Venue du clip et déjà lauréate d’un grand nombre de prix pour ses courts-métrages créatifs et engagés, Charlotte Regan signe avec Scrapper son premier long-métrage.
Suite à la mort de sa mère, Georgie, 12 ans, vit seule de petits larcins tout en faisant croire à des travailleurs sociaux peu regardants qu’un tuteur veille sur elle. Le quotidien de la petite fille est cependant bouleversé par l’arrivée de son (très) jeune père, qu’elle ne connaît pas et voit d’emblée comme une nuisance, alors que ce dernier tente, tant bien que mal, de se racheter auprès d’elle. Commence alors une improbable cohabitation entre un père et une fille forcés d’apprendre à se connaître et surmonter ensemble leur deuil.
Oscillant entre conte philosophique et réalisme social, Scrapper opère à tous les niveaux un savant mélange de fantaisie et de sobriété ; le film fait ainsi le choix de situer son action dans la banlieue bétonnée et grisâtre de Londres, mais au sein de laquelle Georgie réside dans une rue aux pavillons multicolores. Le film s’ouvre également à la manière d’une fable, la petite fille y apparaissant aussi débrouillarde que Fifi Brindacier, supérieurement intelligente et vivant quasiment en autarcie (on la voit notamment voler des vélos pour subvenir à ses besoins, éviter l’école et ses contemporains – à l’exception de son meilleur ami – et berner les services sociaux par le biais d’une technique directement issue du cartoon), à mi-chemin entre Alexandre le Bienheureux et les livres de Roald Dahl.

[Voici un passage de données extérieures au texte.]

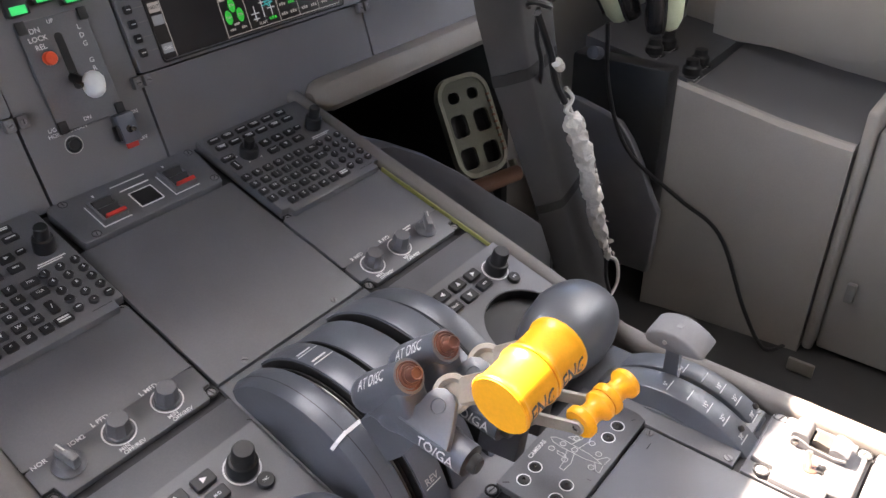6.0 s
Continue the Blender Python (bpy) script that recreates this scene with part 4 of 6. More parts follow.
for k in range(5):
    fill(d4, 178 + 15 * k, 190 + 15 * k, 100, 108, d_orange, SZ + 0.2, "status_row")
    bars([(181 + 15 * k, 187 + 15 * k, 102, 106)], d4, SZ + 0.3, d_brown, "status_value")
line_marks([[(190, 74 - 14 * k), (244, 74 - 14 * k)] for k in range(5)], 0.8, d4, SZ + 0.2, d_grey, "list_line")
bars([(192 + 14 * j, 203 + 14 * j, 77 - 14 * k, 79 - 14 * k) for k in range(5) for j in range(3)], d4, SZ + 0.25, d_grey, "list_text")
bars([(248, 256, 70 - 15 * k, 78 - 15 * k) for k in range(5)], d4, SZ + 0.25, d_grey, "soft_key_box")

# primary flight display of the left seat
d1 = display_unit(-554, "display unit showing an orange attitude picture")
fill(d1, 0, 262, 0, 197, d_black, SZ - 0.2, "screen_background")
fill(d1, 78, 261, 134, 196, d_blue, SZ, "sky_field")
fill(d1, 78, 261, 1, 134, d_orange, SZ, "ground_field")

# ---- middle of the panel ----
sb = thing("standby_display", at(MP, -1, 356), "small dark standby display in a grey frame", "display")
part("frame", frame_plate(rrect(-46, 45, -52, 48, 3, 3), rrect(-34, 36, -30, 40, 5, 3), -3, 6), DASH, sb)
part("inner_frame", frame_plate(rrect(-36, 38, -32, 42, 5, 3), rrect(-32, 34, -27, 37, 4, 3), -2, 7.5), BLACK, sb)
part("screen", box(-34, 36, -30, 40, -2, 2, 0.3), GLASSBLK, sb, "dark unlit glass")
rotary(sb, 38, -34, 6, 11, 14, BLACK, "knob", waist=[(11, 0), (11.5, 3), (10.5, 12), (9, 14), (0, 14)])
bars([(34, 43, -33 + 3 * k, -31.6 + 3 * k) for k in range(3)], sb, 20.2, name="knob_legend")
part("button", box(-8, 2, -45, -39, 5, 7.5, 0.8), BLACK, sb)
legend("M", -3, -42, 7.7, 3.2, sb)
for x, y in ((-41, -47), (40, -47), (-41, 43), (40, 43)):
    screw(sb, x, y, 5.6, 2.6, False)

gl = glow((0.04, 0.85, 0.2), 0.8 * LIT)
for x, v in ((-25, 287), (1, 293), (27, 287)):
    lamp = thing("gear_indicator_light", at(MP, x, v), "black indicator with a glowing green window", "indicator light", "landing gear lights")
    part("housing", box(-10.5, 10.5, -4, 15, -2, 9, 1.6), BLACK, lamp)
    part("window", box(-7.6, 7.6, -2.4, 5, 8.4, 9.8, 0.8), gl, lamp, "lit green window")

gp = thing("landing_gear_lever_unit", at(MP, 2, 226), "dark grey landing gear unit with a white wheel-shaped lever knob", "gear lever")
part("plate", prism(rrect(-34, 34, -52, 52, 3, 3), -2, 4, 1.2), GREY2, gp)
part("slot", prism(rrect(-4, 4, -18, 36, 3.5, 4), 3.6, 4.3, 0), BLACK, gp)
part("lever", tube([(-2, -6, 2), (-3, -10, 22), (-4, -12, 42)], [4.5, 4.2, 3.4], 12), BLACK, gp)
part("lever_knob", lathe([(0, -9.4), (3.4, -9.4), (7.4, -8.4), (10.8, -5.8), (12.4, -2.4), (12.6, 1), (11.4, 4.8), (8.4, 7.8), (4, 9.2), (0, 9.4)], 32, Matrix.Translation((-3, -14, 44)) @ Euler((0, radians(82), radians(-16))).to_matrix().to_4x4()), WHITEP, gp, "white wheel-shaped knob")
part("knob_hub", lathe([(2.4, 0), (2.4, 1), (0, 1.2)], 14, Matrix.Translation((-12.4, -11.6, 43)) @ Euler((0, radians(-98), radians(-16))).to_matrix().to_4x4()), BLACK, gp)
part("release_button", lathe([(6.5, 3), (6.5, 8), (5.5, 9.5), (0, 9.8)], 20, Matrix.Translation((-16, 16, 0))), KNOBRED, gp, "red release button")
for k, words in enumerate(("DN", "LOCK", "REL")):
    legend(words, -19, 42 - 7.5 * k, 4.2, 5, gp)
legend("UP", -2, 47, 4.2, 4, gp)
legend("DN", -4, -46, 4.2, 4, gp)
for k, ch in enumerate("LDG GR"):
    if ch != " ":
        legend(ch, 22, 36 - 8 * k, 4.2, 5, gp)
for x, y in ((-30, 47), (30, 47), (-30, -47), (30, -47)):
    part("corner_fastener", box(x - 4.5, x + 4.5, y - 6, y + 6, 3, 7, 1.2), BLACK, gp)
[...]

Ce parti-pris permet non seulement à Charlotte Regan de cultiver la dimension sociale de son propos mais aussi et surtout de planter sans lourdeur ni pathos un décor que la suite du film va faire voler en éclats.
Le petit monde étonnamment fonctionnel – en apparence – de Georgie cache en effet, au même titre que son tempérament de feu, les personnages caricaturaux qui l’entourent (mais ne la comprennent pas) ou encore sa maison à la façade pastel et à la décoration restée inchangée depuis le décès de sa mère, un vide et une douleur que l’arrivée de son père va mettre au jour, l’obligeant à accepter que la solitude dans laquelle elle s’est enfermée n’est pas une solution et que la seule façon de vaincre son mal est d’accepter de s’ouvrir à nouveau aux autres.
Scrapper brosse ainsi le double-portrait, extrêmement sensible et parfois même douloureux, de ces personnages marginaux et défavorisés, que des circonstances tragiques forcent à grandir et à s’apprivoiser mutuellement – aidés comme handicapés en cela par la multitude de points communs qu’ils se découvrent alors – offrant à l’un une nouvelle chance de remplir son rôle de père et à l’autre la possibilité de se reconstruire, au terme d’un parcours semé d’embûches mais conduisant à l’harmonie et au renouveau (selon leurs propres règles) de la cellule familiale qui leur manquait.
Un premier film ambitieux et poétique doublé d’un savoureux commentaire social.